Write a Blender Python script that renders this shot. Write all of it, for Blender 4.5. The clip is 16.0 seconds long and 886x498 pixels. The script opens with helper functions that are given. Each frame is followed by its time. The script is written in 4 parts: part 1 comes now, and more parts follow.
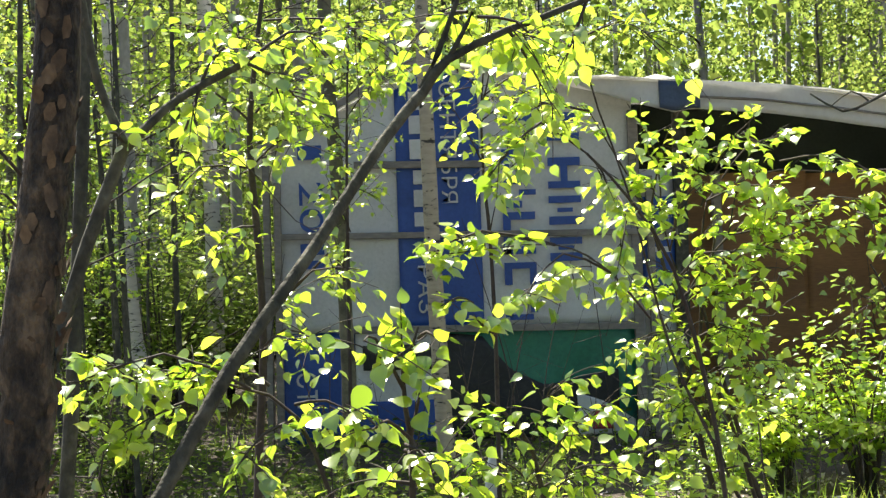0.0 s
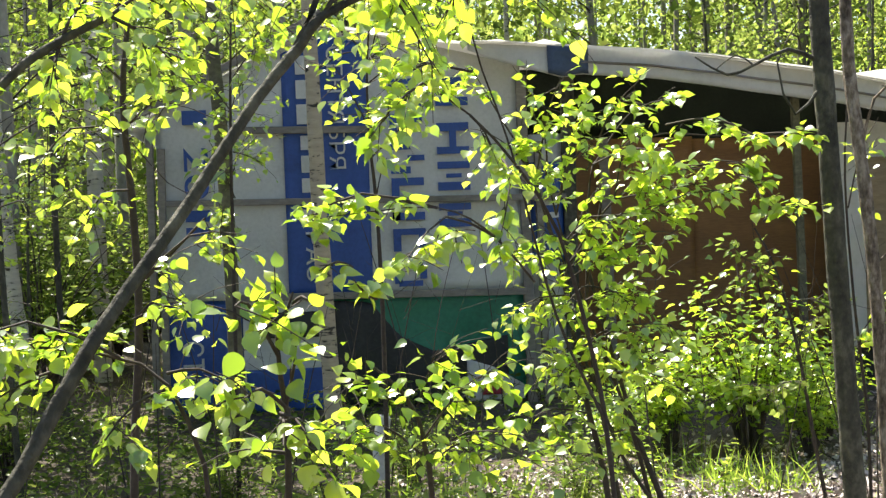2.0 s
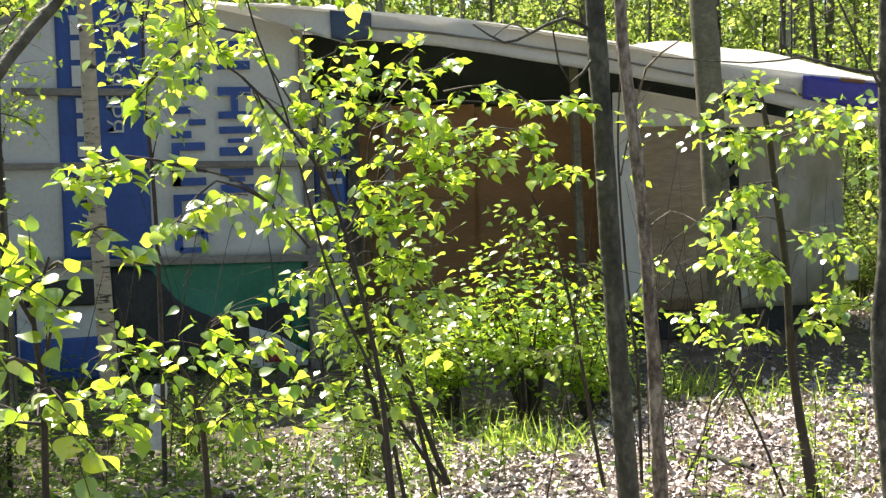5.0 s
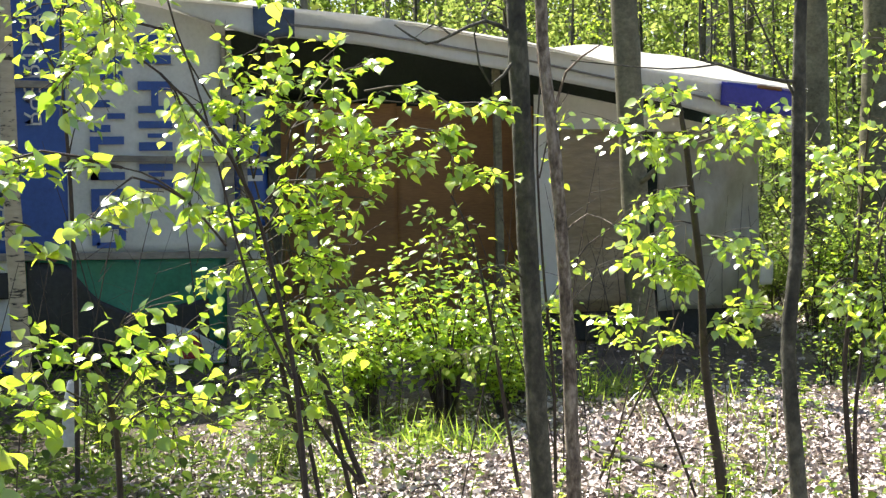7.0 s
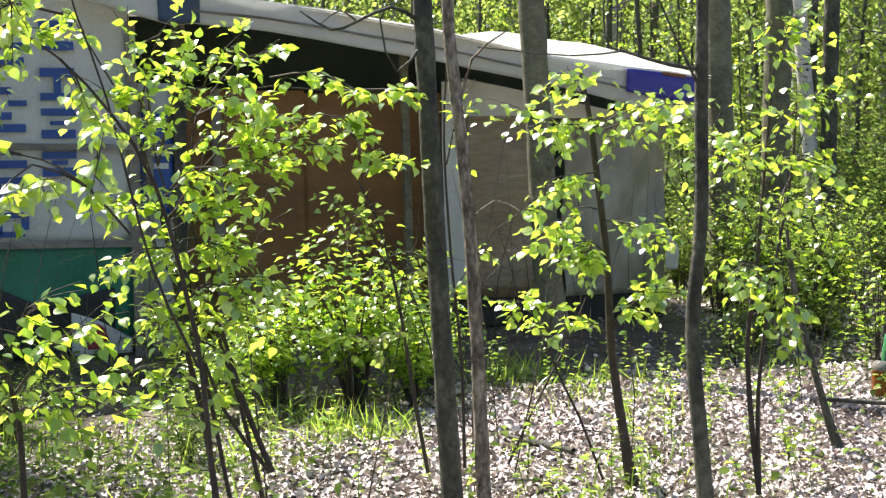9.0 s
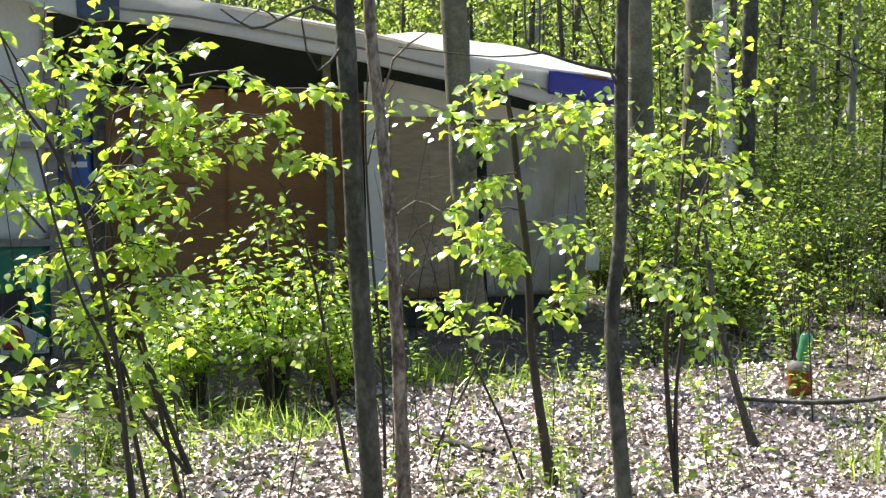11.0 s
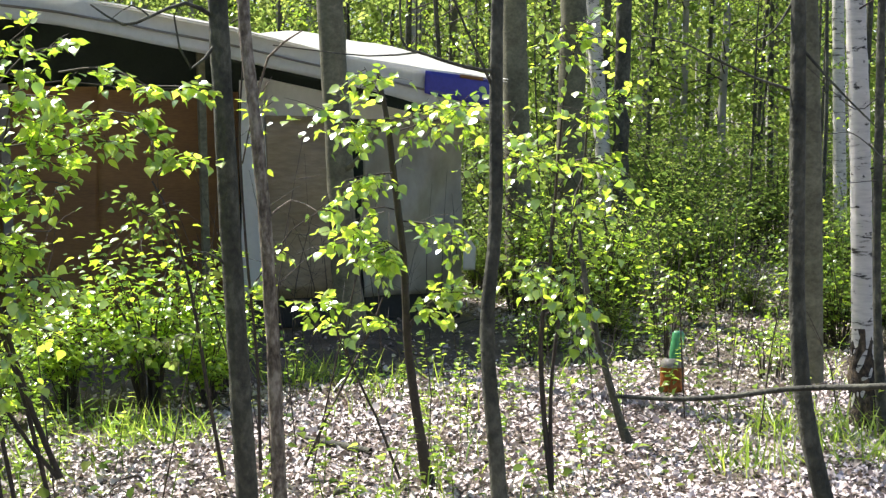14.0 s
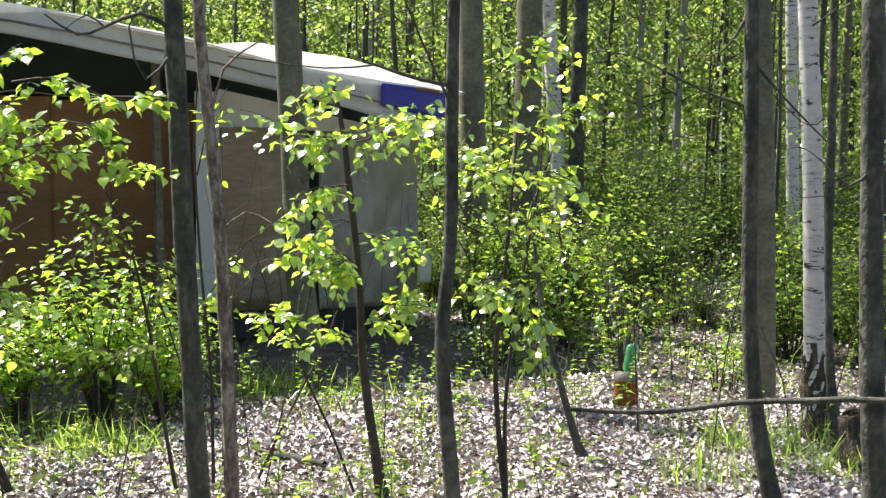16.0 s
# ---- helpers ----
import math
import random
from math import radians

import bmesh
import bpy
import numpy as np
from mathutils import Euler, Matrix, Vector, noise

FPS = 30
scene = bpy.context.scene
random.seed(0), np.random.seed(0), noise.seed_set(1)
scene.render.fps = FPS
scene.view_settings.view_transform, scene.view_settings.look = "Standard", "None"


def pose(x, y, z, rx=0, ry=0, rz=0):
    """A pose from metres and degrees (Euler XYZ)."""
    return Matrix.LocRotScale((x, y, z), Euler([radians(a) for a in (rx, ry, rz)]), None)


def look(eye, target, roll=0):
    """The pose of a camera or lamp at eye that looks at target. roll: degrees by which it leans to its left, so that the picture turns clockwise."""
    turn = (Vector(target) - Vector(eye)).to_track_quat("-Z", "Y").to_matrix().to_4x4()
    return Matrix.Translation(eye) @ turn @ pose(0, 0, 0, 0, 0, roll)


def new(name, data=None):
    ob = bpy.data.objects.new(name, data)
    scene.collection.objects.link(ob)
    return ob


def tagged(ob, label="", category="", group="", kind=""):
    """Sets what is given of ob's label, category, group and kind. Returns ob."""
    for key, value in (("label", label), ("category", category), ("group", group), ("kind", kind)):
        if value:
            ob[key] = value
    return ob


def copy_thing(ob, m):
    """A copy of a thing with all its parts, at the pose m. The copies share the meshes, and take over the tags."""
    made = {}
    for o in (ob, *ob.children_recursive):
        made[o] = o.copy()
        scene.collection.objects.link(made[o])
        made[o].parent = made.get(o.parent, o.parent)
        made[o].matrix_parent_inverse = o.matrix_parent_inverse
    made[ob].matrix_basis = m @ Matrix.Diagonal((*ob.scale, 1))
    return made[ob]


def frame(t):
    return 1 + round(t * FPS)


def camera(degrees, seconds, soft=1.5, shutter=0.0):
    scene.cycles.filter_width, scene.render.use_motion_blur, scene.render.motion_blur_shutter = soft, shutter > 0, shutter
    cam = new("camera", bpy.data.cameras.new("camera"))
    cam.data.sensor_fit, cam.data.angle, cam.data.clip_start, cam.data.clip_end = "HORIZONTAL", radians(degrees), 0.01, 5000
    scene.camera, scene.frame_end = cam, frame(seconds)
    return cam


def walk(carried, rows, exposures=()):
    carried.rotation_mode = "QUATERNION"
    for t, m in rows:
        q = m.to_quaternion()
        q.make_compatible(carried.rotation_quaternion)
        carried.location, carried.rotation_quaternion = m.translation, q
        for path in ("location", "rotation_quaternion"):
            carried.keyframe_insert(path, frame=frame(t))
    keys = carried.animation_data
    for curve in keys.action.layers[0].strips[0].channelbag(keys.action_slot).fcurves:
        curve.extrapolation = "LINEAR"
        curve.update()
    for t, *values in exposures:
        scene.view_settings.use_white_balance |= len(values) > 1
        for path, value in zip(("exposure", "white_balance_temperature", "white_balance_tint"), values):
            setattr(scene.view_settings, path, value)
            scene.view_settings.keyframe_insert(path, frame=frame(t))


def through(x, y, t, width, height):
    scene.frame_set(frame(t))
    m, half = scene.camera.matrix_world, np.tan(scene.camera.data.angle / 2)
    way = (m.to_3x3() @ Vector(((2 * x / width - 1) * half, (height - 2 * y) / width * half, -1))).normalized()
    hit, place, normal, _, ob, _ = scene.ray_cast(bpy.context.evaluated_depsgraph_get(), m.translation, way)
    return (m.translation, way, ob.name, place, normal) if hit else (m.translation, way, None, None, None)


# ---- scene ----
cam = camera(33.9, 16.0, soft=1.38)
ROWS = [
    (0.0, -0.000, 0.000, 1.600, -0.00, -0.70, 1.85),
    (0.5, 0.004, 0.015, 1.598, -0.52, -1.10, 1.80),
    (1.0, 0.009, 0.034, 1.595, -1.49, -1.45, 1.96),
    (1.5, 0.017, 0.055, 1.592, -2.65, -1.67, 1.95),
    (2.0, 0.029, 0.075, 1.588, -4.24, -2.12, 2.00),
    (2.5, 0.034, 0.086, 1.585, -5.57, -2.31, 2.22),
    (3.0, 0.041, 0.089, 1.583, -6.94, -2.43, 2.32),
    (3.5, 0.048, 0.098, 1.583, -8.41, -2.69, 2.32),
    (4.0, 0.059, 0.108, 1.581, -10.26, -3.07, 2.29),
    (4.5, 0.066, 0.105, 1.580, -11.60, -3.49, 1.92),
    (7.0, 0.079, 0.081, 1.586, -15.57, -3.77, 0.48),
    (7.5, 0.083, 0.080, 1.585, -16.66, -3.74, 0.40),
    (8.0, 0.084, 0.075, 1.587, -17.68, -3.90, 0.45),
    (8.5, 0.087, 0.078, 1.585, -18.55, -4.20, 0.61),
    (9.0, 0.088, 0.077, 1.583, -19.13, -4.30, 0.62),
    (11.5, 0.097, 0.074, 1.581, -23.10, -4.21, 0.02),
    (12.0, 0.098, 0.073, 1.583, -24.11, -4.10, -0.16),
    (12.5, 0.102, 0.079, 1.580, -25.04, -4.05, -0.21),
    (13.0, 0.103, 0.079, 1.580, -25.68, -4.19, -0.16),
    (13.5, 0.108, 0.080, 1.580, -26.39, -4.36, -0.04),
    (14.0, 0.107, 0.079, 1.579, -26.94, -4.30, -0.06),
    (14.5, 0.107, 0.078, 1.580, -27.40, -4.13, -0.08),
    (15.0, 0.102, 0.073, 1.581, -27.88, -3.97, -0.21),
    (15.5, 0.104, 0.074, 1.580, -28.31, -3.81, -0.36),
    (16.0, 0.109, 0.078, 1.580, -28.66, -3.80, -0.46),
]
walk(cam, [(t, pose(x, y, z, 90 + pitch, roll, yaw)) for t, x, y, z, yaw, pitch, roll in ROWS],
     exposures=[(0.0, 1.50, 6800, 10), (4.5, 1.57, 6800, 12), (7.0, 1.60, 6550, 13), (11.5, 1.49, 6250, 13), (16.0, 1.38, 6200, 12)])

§

Short task: Repeat only the lines from the beginning of the material through the line containing "ob = bpy.data.objects.new(name, data)", both ends kept, leaving pictures out.

Solution to the problem:
Write a Blender Python script that renders this shot. Write all of it, for Blender 4.5. The clip is 16.0 seconds long and 886x498 pixels. The script opens with helper functions that are given. Each frame is followed by its time. The script is written in 4 parts: part 1 comes now, and more parts follow.
0.0 s
2.0 s
5.0 s
7.0 s
9.0 s
11.0 s
14.0 s
16.0 s
# ---- helpers ----
import math
import random
from math import radians

import bmesh
import bpy
import numpy as np
from mathutils import Euler, Matrix, Vector, noise

FPS = 30
scene = bpy.context.scene
random.seed(0), np.random.seed(0), noise.seed_set(1)
scene.render.fps = FPS
scene.view_settings.view_transform, scene.view_settings.look = "Standard", "None"


def pose(x, y, z, rx=0, ry=0, rz=0):
    """A pose from metres and degrees (Euler XYZ)."""
    return Matrix.LocRotScale((x, y, z), Euler([radians(a) for a in (rx, ry, rz)]), None)


def look(eye, target, roll=0):
    """The pose of a camera or lamp at eye that looks at target. roll: degrees by which it leans to its left, so that the picture turns clockwise."""
    turn = (Vector(target) - Vector(eye)).to_track_quat("-Z", "Y").to_matrix().to_4x4()
    return Matrix.Translation(eye) @ turn @ pose(0, 0, 0, 0, 0, roll)


def new(name, data=None):
    ob = bpy.data.objects.new(name, data)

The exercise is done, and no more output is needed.